NewDelhi, Aug 21: National Association of Software and Service Companies (Nasscom) today opposed the direction given by the Reserve Bank of India (RBI) to exporters to scale down the balances in Export Earners’ Foreign Currency (EEFC) account by 50 per cent saying it would adversely affect software exports.
"This arbitrary and sudden move by RBI will be detrimental to software exporters and it is not in line with the liberalisation process adopted by government of India," Dewang Mehta, president of Nasscom told reporters here.
With effect from August 14, 100 per cent export oriented unit or a unit in export processing zone or software technology park are only allowed to credit 35 per cent of their eligible inward foreign curreny remittances as against the earlier figure of 70 per cent.
"We are for stronger rupee against US dollar but we will not support any arbitrary move by the RBI to increase the foreign exchange reserves," Mehta said, adding that this would adversely affect the software industry.
Software exporters would not be able to meet their import bills, he said and asked the RBI and the Finance Ministry to allow the exporters to keep foreign currency upto 70 per cent of their earnings.
Plea for more US visas:Nasscom said it had urged Prime Minister Atal Behari Vajpayee to push for a raise in work permit visa limits for technology professionals during his US visit next month. It also said Vajpayee would seek an early signing of a "totalisation agreement" with Washington to eliminate payment of social security charges by Indian workers in both countries.

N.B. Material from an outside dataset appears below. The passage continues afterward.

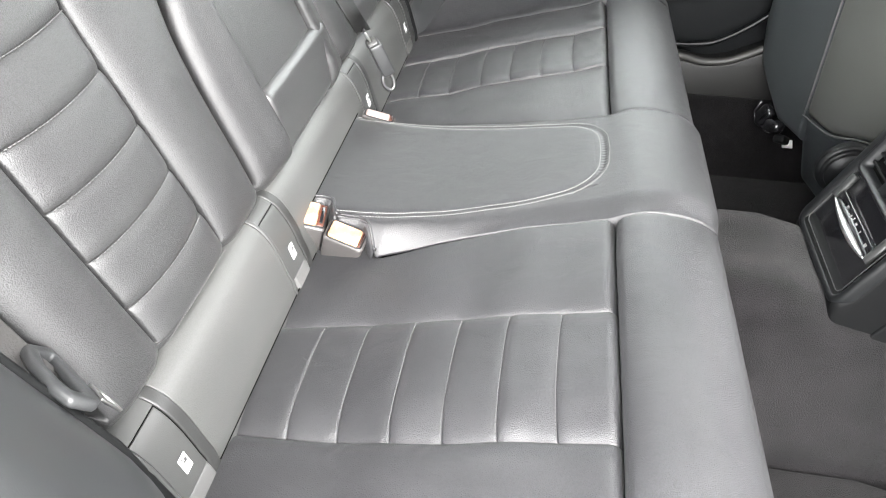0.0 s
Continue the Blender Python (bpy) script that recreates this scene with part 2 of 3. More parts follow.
def prism(outline, lo, hi, axis="y", bevel=0.004, segments=3):
    """A solid with the given outline (x, z), (x, y) or (y, z), pulled out along an axis, its edges rounded."""
    bm = bmesh.new()

    def place(a, b, c):
        return {"y": (a, c, b), "z": (a, b, c), "x": (c, a, b)}[axis]

    bottom = [bm.verts.new(place(a, b, lo)) for a, b in outline]
    top = [bm.verts.new(place(a, b, hi)) for a, b in outline]
    bm.faces.new(bottom)
    bm.faces.new(top[::-1])
    for k in range(len(outline)):
        j = (k + 1) % len(outline)
        bm.faces.new((bottom[j], bottom[k], top[k], top[j]))
    bmesh.ops.recalc_face_normals(bm, faces=bm.faces)
    if bevel:
        bmesh.ops.bevel(bm, geom=list(bm.edges), offset=bevel, segments=segments, profile=0.5, affect="EDGES", clamp_overlap=True)
    return bm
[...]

Nasscom president Dewang Mehta said the industry wanted an immediate removal of such barriers and added costs, which he said were non-tariff trade barriers. "The main issues of NTM (non-tariff measures) with the USA which need to be addressed relate to avoidance of double payment of social security; increase in global H-1B (work permit) visa cap and removal of locational constraints in H-1B visas," he said in a statement.
The United States accounted for about 60 per cent of India’s software exports of $4.0 billion in 1999/2000 (April-March). Indians make up the bulk of the H-1B visas which enable Indian software engineers to spend three years working in the United States.
The United States allowed 115,000 H-1B visas in the 1999/2000 (October-September) period, but the quota was exhausted last March. The quota, which was 65,000 in 1997/98, was at the 115,000-level for the next two years, and would drop to 107,500 in 2000/01.
Industries in both nations want the quota hiked substantially to feed a huge hunger for technology professionals. Two separate bills, one each in the US Senate and Congress, propose to raise the annual quota to 195,000 or 200,000.
Mehta said nations like Australia and Ireland had totalisation agreements in place which eliminate social security payments in two countries. US laws state that social security gains can be had only if payments are made for at least 10 years but workers under H-1B visas do not benefit from them as their visas are valid for only three years and can extend by another three, Mehta said.
"This money is going down the drain and making the Indian industry less competitive by 10 to 14 per cent (of costs)," Mehta said. He also called for restrictions on the location of technology workers under visa rules, saying it went against the trend of globalisation, when workers moved freely. "We want this old, archaic law to be done away with," Mehta said.